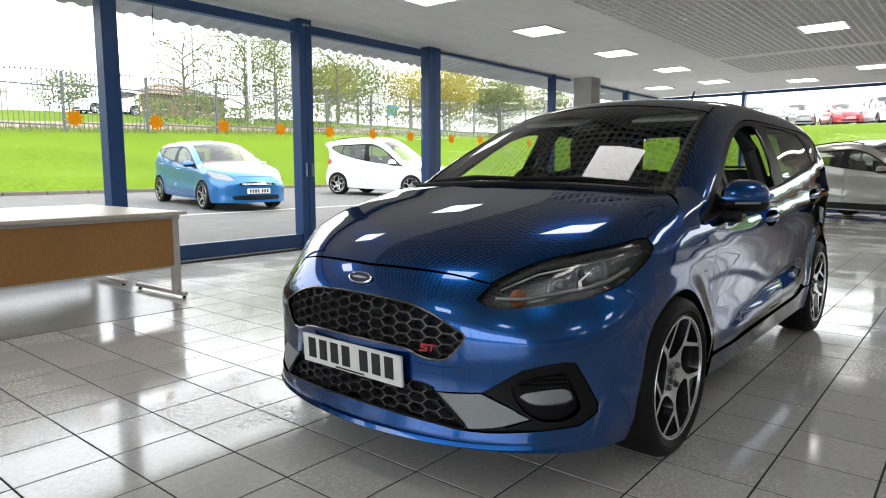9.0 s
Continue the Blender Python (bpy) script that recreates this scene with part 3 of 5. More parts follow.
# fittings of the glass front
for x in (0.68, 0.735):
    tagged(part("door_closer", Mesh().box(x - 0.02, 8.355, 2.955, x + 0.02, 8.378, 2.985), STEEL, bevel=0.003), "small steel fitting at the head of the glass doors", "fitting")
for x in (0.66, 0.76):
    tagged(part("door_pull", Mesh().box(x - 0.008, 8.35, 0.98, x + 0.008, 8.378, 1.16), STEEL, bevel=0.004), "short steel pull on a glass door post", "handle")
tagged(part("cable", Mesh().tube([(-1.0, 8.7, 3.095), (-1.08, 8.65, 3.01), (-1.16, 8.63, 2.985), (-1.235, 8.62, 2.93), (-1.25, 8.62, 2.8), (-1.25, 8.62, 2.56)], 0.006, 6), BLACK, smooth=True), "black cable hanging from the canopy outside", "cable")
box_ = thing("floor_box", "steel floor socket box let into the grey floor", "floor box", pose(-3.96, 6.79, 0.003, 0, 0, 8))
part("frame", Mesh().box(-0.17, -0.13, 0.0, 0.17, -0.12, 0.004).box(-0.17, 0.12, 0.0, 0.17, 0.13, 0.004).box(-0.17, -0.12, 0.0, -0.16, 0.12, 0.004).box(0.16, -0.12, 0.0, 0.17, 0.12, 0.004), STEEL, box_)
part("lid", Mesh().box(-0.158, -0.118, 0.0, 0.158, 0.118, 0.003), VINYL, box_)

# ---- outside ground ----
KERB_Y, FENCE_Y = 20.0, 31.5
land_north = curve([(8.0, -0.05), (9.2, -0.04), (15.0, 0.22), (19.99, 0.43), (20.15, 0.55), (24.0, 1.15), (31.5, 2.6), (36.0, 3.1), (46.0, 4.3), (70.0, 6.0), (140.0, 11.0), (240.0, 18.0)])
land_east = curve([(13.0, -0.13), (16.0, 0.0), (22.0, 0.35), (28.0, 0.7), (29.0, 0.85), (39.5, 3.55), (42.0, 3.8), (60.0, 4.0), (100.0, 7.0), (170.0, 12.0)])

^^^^

=== PROBLEM DETAILS ===
Reproduce the data word for word, excluding its pictures.

=== OUTPUT OF THE TASK ===
9.0 s
Continue the Blender Python (bpy) script that recreates this scene with part 3 of 5. More parts follow.
# fittings of the glass front
for x in (0.68, 0.735):
    tagged(part("door_closer", Mesh().box(x - 0.02, 8.355, 2.955, x + 0.02, 8.378, 2.985), STEEL, bevel=0.003), "small steel fitting at the head of the glass doors", "fitting")
for x in (0.66, 0.76):
    tagged(part("door_pull", Mesh().box(x - 0.008, 8.35, 0.98, x + 0.008, 8.378, 1.16), STEEL, bevel=0.004), "short steel pull on a glass door post", "handle")
tagged(part("cable", Mesh().tube([(-1.0, 8.7, 3.095), (-1.08, 8.65, 3.01), (-1.16, 8.63, 2.985), (-1.235, 8.62, 2.93), (-1.25, 8.62, 2.8), (-1.25, 8.62, 2.56)], 0.006, 6), BLACK, smooth=True), "black cable hanging from the canopy outside", "cable")
box_ = thing("floor_box", "steel floor socket box let into the grey floor", "floor box", pose(-3.96, 6.79, 0.003, 0, 0, 8))
part("frame", Mesh().box(-0.17, -0.13, 0.0, 0.17, -0.12, 0.004).box(-0.17, 0.12, 0.0, 0.17, 0.13, 0.004).box(-0.17, -0.12, 0.0, -0.16, 0.12, 0.004).box(0.16, -0.12, 0.0, 0.17, 0.12, 0.004), STEEL, box_)
part("lid", Mesh().box(-0.158, -0.118, 0.0, 0.158, 0.118, 0.003), VINYL, box_)

# ---- outside ground ----
KERB_Y, FENCE_Y = 20.0, 31.5
land_north = curve([(8.0, -0.05), (9.2, -0.04), (15.0, 0.22), (19.99, 0.43), (20.15, 0.55), (24.0, 1.15), (31.5, 2.6), (36.0, 3.1), (46.0, 4.3), (70.0, 6.0), (140.0, 11.0), (240.0, 18.0)])
land_east = curve([(13.0, -0.13), (16.0, 0.0), (22.0, 0.35), (28.0, 0.7), (29.0, 0.85), (39.5, 3.55), (42.0, 3.8), (60.0, 4.0), (100.0, 7.0), (170.0, 12.0)])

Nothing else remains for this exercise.